Parfois, la séparation de biens judiciaire s’impose, notamment en cas de conflit grave. Cette procédure, bien que peu fréquente, protège chaque époux en séparant juridiquement leurs patrimoines avant même la dissolution du mariage.

Homme organisant des bijoux dans un coffre à la maison

Anticiper pour mieux se protéger : conseils pratiques et erreurs à éviter

Bien protéger son patrimoine sans contrat de mariage exige rigueur et anticipation. Cette vigilance doit s’exercer dès l’achat d’un bien immobilier. Pensez à inscrire une clause de remploi dans l’acte si les fonds utilisés proviennent d’un héritage ou d’un capital antérieur. Beaucoup oublient cette formalité et voient leur résidence principale tomber dans l’escarcelle commune au moment de la séparation.

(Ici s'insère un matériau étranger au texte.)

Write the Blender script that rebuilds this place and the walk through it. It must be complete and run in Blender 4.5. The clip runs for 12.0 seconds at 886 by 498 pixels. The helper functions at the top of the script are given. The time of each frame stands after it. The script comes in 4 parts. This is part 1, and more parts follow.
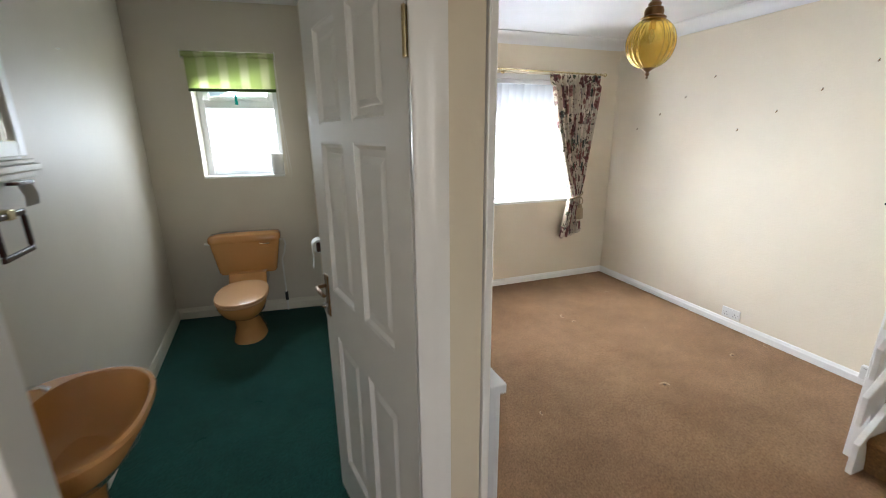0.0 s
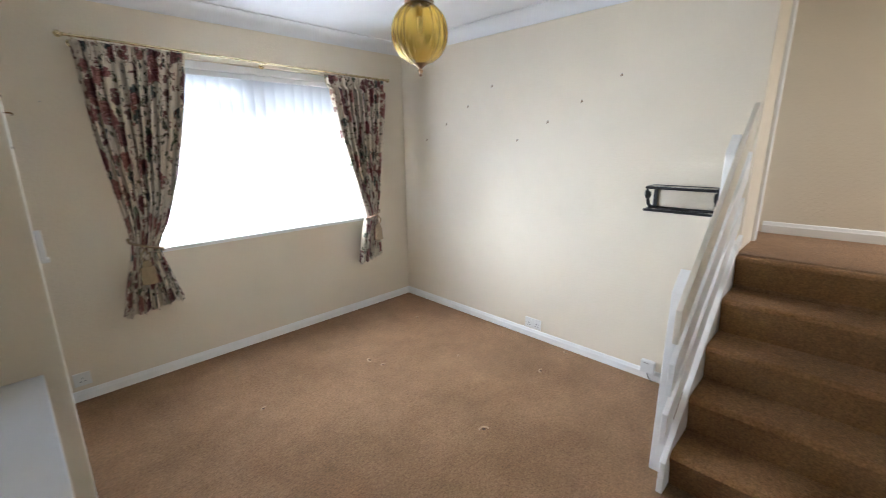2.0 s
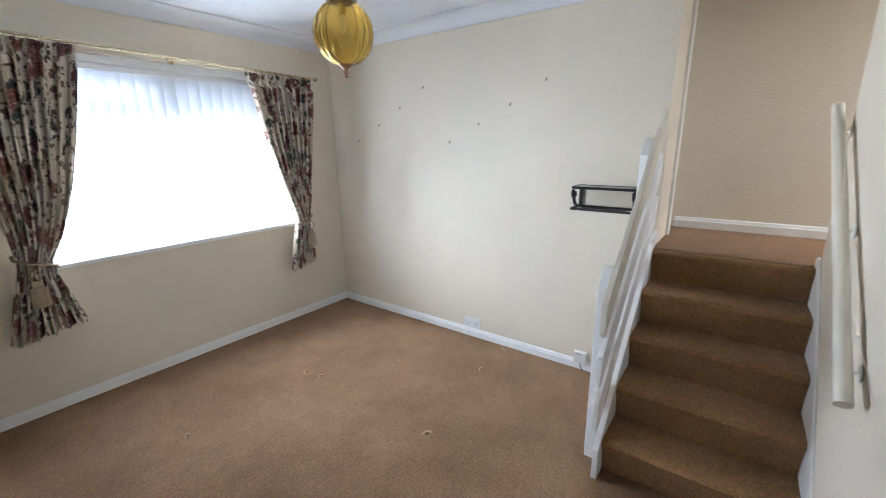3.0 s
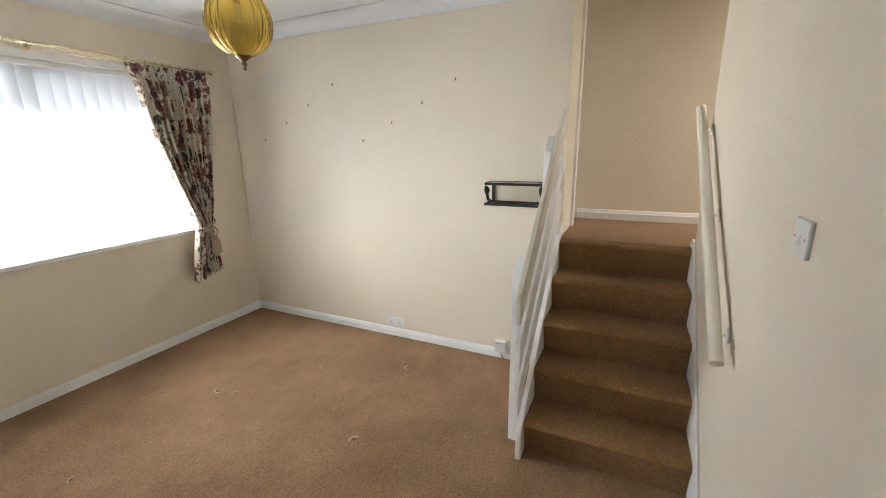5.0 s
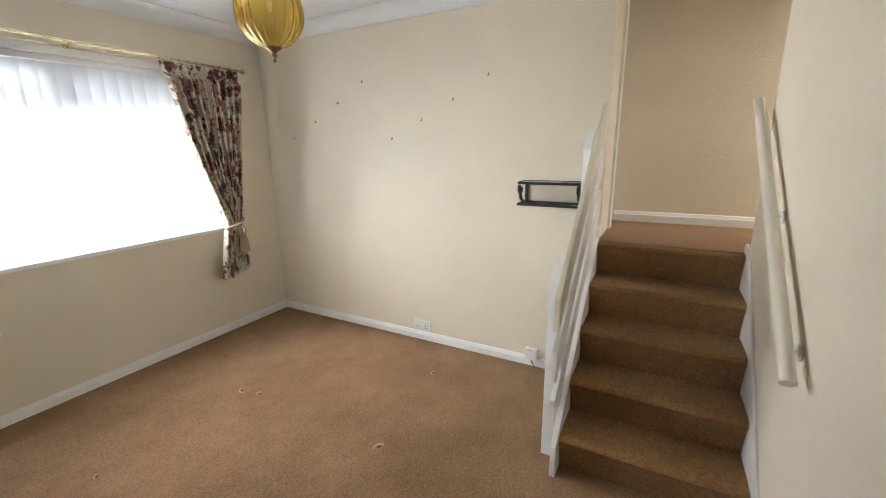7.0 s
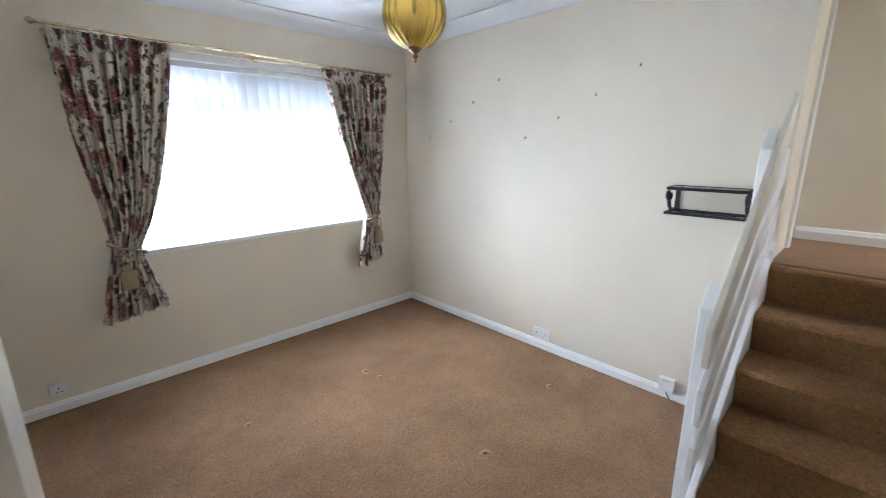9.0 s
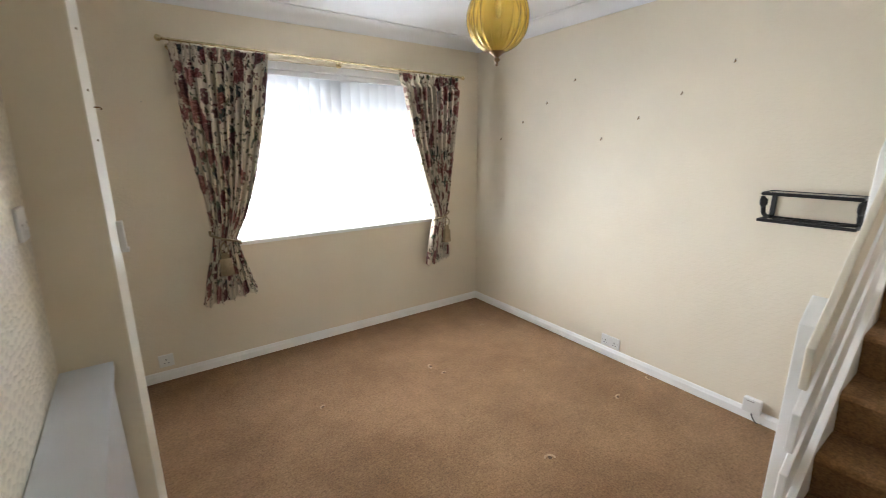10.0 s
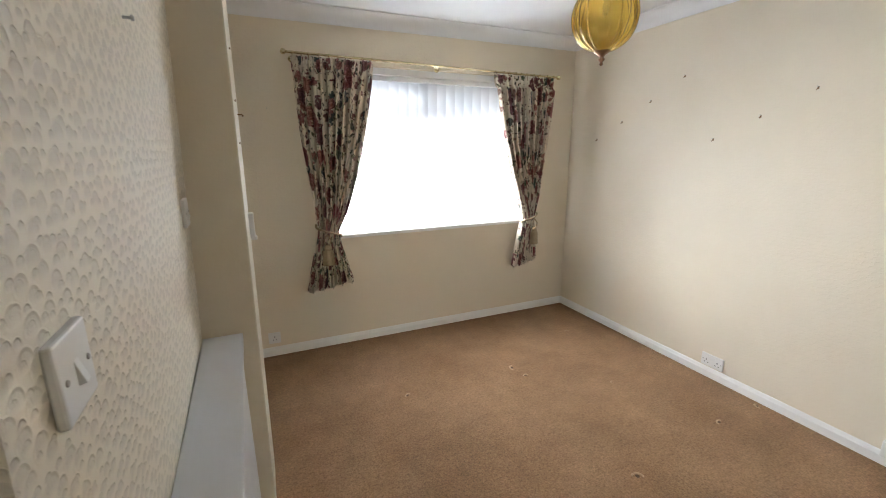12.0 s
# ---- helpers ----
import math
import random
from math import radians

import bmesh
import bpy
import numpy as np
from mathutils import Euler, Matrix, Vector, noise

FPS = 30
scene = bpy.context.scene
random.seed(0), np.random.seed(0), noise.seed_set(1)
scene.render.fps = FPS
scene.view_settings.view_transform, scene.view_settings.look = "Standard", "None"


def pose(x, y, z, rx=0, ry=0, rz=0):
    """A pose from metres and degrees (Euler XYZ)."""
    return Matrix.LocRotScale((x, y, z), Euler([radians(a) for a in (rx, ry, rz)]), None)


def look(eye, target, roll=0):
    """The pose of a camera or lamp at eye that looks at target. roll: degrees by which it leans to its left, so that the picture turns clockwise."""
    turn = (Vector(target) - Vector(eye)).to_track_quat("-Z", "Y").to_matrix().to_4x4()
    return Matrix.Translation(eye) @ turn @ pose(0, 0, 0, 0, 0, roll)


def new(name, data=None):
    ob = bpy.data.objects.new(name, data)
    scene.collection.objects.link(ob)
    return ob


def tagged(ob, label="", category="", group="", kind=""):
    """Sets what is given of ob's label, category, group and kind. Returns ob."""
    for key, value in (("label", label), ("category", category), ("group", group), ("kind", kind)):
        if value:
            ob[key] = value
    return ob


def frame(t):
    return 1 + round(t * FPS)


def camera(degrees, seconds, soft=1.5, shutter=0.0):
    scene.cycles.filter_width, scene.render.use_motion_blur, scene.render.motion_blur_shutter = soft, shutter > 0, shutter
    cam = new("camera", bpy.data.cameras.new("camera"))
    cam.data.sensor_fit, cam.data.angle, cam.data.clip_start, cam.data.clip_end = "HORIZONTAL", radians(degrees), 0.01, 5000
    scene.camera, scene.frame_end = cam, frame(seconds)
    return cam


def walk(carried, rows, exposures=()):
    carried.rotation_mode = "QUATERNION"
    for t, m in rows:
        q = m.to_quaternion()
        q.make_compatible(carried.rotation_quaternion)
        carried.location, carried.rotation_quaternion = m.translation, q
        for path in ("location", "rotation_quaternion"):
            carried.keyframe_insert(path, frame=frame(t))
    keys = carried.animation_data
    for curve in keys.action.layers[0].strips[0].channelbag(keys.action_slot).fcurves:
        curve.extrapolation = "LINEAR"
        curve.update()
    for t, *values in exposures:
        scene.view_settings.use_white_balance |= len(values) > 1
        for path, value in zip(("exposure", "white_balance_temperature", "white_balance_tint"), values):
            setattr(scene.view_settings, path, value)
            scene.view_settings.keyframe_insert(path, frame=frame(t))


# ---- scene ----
cam = camera(94.3, 12.0, 0.95, 0.5)
PATH = [
    (0, (-0.011, -0.104, 1.556), (0.636, 1.711, 1.02), -0.6),
    (0.5, (0.083, 0.127, 1.564), (0.831, 1.905, 1.035), -0.5),
    (1, (0.216, 0.253, 1.567), (1.216, 1.911, 1.066), -0.7),
    (1.5, (0.425, 0.312, 1.549), (1.641, 1.82, 1.052), -0.6),
    (2, (0.538, 0.341, 1.542), (1.908, 1.713, 1.051), -0.7),
    (2.5, (0.57, 0.34, 1.549), (2.043, 1.601, 1.057), -0.8),
    (3, (0.579, 0.341, 1.562), (2.135, 1.493, 1.063), -0.8),
    (3.5, (0.592, 0.316, 1.553), (2.213, 1.377, 1.056), -0.9),
    (5.5, (0.584, 0.344, 1.547), (2.347, 1.143, 1.045), -0.9),
    (6, (0.573, 0.402, 1.546), (2.337, 1.199, 1.045), -0.9),
    (6.5, (0.607, 0.406, 1.53), (2.354, 1.245, 1.035), -0.9),
    (8.5, (0.742, 0.423, 1.502), (2.188, 1.718, 1.02), -0.7),
    (9, (0.719, 0.445, 1.512), (2.057, 1.851, 1.029), -0.6),
    (9.5, (0.685, 0.444, 1.519), (1.906, 1.953, 1.037), -0.6),
    (10, (0.649, 0.453, 1.515), (1.763, 2.044, 1.039), -0.5),
    (10.5, (0.623, 0.452, 1.514), (1.629, 2.114, 1.04), -0.5),
    (11, (0.611, 0.449, 1.517), (1.527, 2.164, 1.044), -0.5),
    (11.5, (0.605, 0.447, 1.512), (1.445, 2.201, 1.045), -0.4),
    (12, (0.588, 0.444, 1.521), (1.363, 2.226, 1.05), -0.4),
]
EXPOSURES = [  # the white balance drifts as the view swings past the window
    (0, 0.36, 6150, 10), (0.8, 0.32, 6250, 10), (1.7, 0.25, 5950, 10), (2.5, 0.16, 5600, 10), (3.0, 0.12, 5500, 10), (3.4, 0.11, 5950, 10),
    (4.2, 0.05, 6450, 10), (6.7, 0.04, 6450, 10), (8.4, 0.17, 6500, 10), (8.7, 0.18, 5700, 10), (9.1, 0.18, 5450, 10), (9.4, 0.17, 6250, 10),
    (10.3, 0.13, 6350, 10), (12, 0.11, 6350, 10),
]
walk(cam, [(t, look(eye, target, roll)) for t, eye, target, roll in PATH], EXPOSURES)

# ---- plan, in metres ----
EAST = 3.255          # long wall with the picture hooks
NORTH = 3.59          # window wall
CEIL = 2.45
LAND = 0.95           # landing above the five steps
FAR = 3.97            # wall behind the landing
SIDE = 0.74           # north side of the stairs and landing


def south(x):         # wall beside the stairs, not quite square to the rest
    return -0.012 + 0.025 * (x - 2.39)


def west(y):          # room face of the cloakroom wall, not quite square either
    return 0.378 - 0.035 * (y - 0.75)


# ---- light ----
world = bpy.data.worlds.new("world")
scene.world = world
world.use_nodes = True
wn = world.node_tree
sky = wn.nodes.new("ShaderNodeTexSky")
sky.sky_type, sky.sun_disc = "NISHITA", False
sky.sun_elevation, sky.sun_rotation = radians(38), radians(180)
wn.links.new(sky.outputs[0], wn.nodes["Background"].inputs[0])
wn.nodes["Background"].inputs[1].default_value = 0.15
sun_data = bpy.data.lights.new("sun", "SUN")
sun_data.energy, sun_data.angle, sun_data.color = 1.2, radians(12), (1, 0.95, 0.88)
sun_lamp = new("sun", sun_data)
sun_lamp.matrix_world = look((0, -8, 9), (0, 2, 1))


def window_light(name, x, y, z, w, h, power, color, rz=0, spread=180, down=0):
    d = bpy.data.lights.new(name, "AREA")
    d.shape, d.size, d.size_y, d.energy, d.color = "RECTANGLE", w, h, power, color
    d.spread = radians(spread)
    ob = new(name, d)
    ob.matrix_world = pose(x, y, z, -90 + down, 0, rz)
    return ob


# daylight in the openings of the room and cloakroom windows, outside the panes
window_light("window_daylight", 1.86, NORTH + 0.47, 1.32, 1.95, 0.86, 265, (0.95, 0.975, 1.0), -9, 112, 12)
window_light("sky_behind_blind", 1.86, NORTH + 1.2, 2.35, 2.6, 1.0, 19, (0.93, 0.97, 1.0), 0, 120, 22)
window_light("cloakroom_daylight", -0.42, 4.13, 1.65, 0.6, 0.80, 19, (0.88, 0.95, 1.0), 14, 150, 34)
# fill lamp in an invented opening behind the camera, to brighten the hall side
window_light("hall_fill", -0.2, -1.69, 1.5, 0.9, 1.2, 6.5, (1.0, 0.95, 0.88), 180, 150, 26)
# lights the landing from its south side; lamp and window opening are additions
window_light("landing_fill", 3.7, -1.29, 2.2, 0.7, 1.0, 14, (1.0, 0.95, 0.88), 180, 140, 55)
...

Les transferts d’argent entre conjoints sans justificatif écrit brouillent la distinction entre biens propres et biens communs. Un dossier complet, actes notariés, attestations de banque, factures, s’impose pour préserver l’origine de vos avoirs. Ces documents seront précieux lors du partage, en cas de succession ou pour la reconnaissance des droits du conjoint survivant.

Quelques points de vigilance méritent toute votre attention :

  • Actualisez régulièrement votre testament afin d’anticiper la répartition de vos biens.
  • Ajustez le montant de votre assurance-vie selon la composition de votre famille et l’évolution de votre situation matrimoniale.
  • Mesurez l’impact d’une donation : la quotité disponible limite la part transmissible librement, surtout s’il existe des héritiers réservataires.

La précipitation au moment du partage conduit souvent à des erreurs irréparables. S’entourer d’un notaire ou d’un avocat spécialisé dès les premières démarches limite les risques. Le droit de partage, souvent ignoré, s’applique systématiquement lors d’une séparation ou d’un décès : il vaut mieux en anticiper le coût que de le découvrir trop tard.

Un mariage sans contrat, c’est parfois jouer aux équilibristes sur la corde raide du droit. Qui saura préserver ses biens saura aussi traverser la tempête sans tout perdre sur le rivage.